(EXERCISE): Write out the complete material exactly as it stands.

(INFORMATION PROVIDED):

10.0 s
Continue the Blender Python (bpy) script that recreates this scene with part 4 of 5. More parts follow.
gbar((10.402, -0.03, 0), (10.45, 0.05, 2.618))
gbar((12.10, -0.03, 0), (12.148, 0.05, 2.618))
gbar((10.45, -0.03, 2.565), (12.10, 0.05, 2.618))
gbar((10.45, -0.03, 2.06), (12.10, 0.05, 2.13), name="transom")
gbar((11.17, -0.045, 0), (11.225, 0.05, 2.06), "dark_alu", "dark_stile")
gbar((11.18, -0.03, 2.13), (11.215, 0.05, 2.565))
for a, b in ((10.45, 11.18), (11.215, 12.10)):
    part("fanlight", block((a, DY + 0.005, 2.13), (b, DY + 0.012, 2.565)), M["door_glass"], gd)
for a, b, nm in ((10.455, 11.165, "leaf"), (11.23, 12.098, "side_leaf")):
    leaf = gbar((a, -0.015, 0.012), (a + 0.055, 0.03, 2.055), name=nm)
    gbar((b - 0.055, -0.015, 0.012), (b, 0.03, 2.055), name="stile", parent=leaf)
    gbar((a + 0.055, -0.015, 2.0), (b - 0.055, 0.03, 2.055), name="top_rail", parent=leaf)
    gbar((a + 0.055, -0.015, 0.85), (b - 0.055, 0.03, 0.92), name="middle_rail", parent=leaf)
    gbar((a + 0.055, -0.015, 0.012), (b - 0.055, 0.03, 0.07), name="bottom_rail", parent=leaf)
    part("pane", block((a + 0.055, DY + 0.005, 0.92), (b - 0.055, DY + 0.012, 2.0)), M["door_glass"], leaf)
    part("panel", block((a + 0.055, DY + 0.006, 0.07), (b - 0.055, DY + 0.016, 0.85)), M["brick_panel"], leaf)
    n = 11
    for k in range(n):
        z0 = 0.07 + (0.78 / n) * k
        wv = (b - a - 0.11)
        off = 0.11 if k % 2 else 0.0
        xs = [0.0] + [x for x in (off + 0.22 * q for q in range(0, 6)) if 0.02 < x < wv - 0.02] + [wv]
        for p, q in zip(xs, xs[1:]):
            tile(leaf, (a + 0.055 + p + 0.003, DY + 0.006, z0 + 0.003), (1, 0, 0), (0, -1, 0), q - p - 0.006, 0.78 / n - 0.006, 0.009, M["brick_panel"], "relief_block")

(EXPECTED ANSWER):
10.0 s
Continue the Blender Python (bpy) script that recreates this scene with part 4 of 5. More parts follow.
gbar((10.402, -0.03, 0), (10.45, 0.05, 2.618))
gbar((12.10, -0.03, 0), (12.148, 0.05, 2.618))
gbar((10.45, -0.03, 2.565), (12.10, 0.05, 2.618))
gbar((10.45, -0.03, 2.06), (12.10, 0.05, 2.13), name="transom")
gbar((11.17, -0.045, 0), (11.225, 0.05, 2.06), "dark_alu", "dark_stile")
gbar((11.18, -0.03, 2.13), (11.215, 0.05, 2.565))
for a, b in ((10.45, 11.18), (11.215, 12.10)):
    part("fanlight", block((a, DY + 0.005, 2.13), (b, DY + 0.012, 2.565)), M["door_glass"], gd)
for a, b, nm in ((10.455, 11.165, "leaf"), (11.23, 12.098, "side_leaf")):
    leaf = gbar((a, -0.015, 0.012), (a + 0.055, 0.03, 2.055), name=nm)
    gbar((b - 0.055, -0.015, 0.012), (b, 0.03, 2.055), name="stile", parent=leaf)
    gbar((a + 0.055, -0.015, 2.0), (b - 0.055, 0.03, 2.055), name="top_rail", parent=leaf)
    gbar((a + 0.055, -0.015, 0.85), (b - 0.055, 0.03, 0.92), name="middle_rail", parent=leaf)
    gbar((a + 0.055, -0.015, 0.012), (b - 0.055, 0.03, 0.07), name="bottom_rail", parent=leaf)
    part("pane", block((a + 0.055, DY + 0.005, 0.92), (b - 0.055, DY + 0.012, 2.0)), M["door_glass"], leaf)
    part("panel", block((a + 0.055, DY + 0.006, 0.07), (b - 0.055, DY + 0.016, 0.85)), M["brick_panel"], leaf)
    n = 11
    for k in range(n):
        z0 = 0.07 + (0.78 / n) * k
        wv = (b - a - 0.11)
        off = 0.11 if k % 2 else 0.0
        xs = [0.0] + [x for x in (off + 0.22 * q for q in range(0, 6)) if 0.02 < x < wv - 0.02] + [wv]
        for p, q in zip(xs, xs[1:]):
            tile(leaf, (a + 0.055 + p + 0.003, DY + 0.006, z0 + 0.003), (1, 0, 0), (0, -1, 0), q - p - 0.006, 0.78 / n - 0.006, 0.009, M["brick_panel"], "relief_block")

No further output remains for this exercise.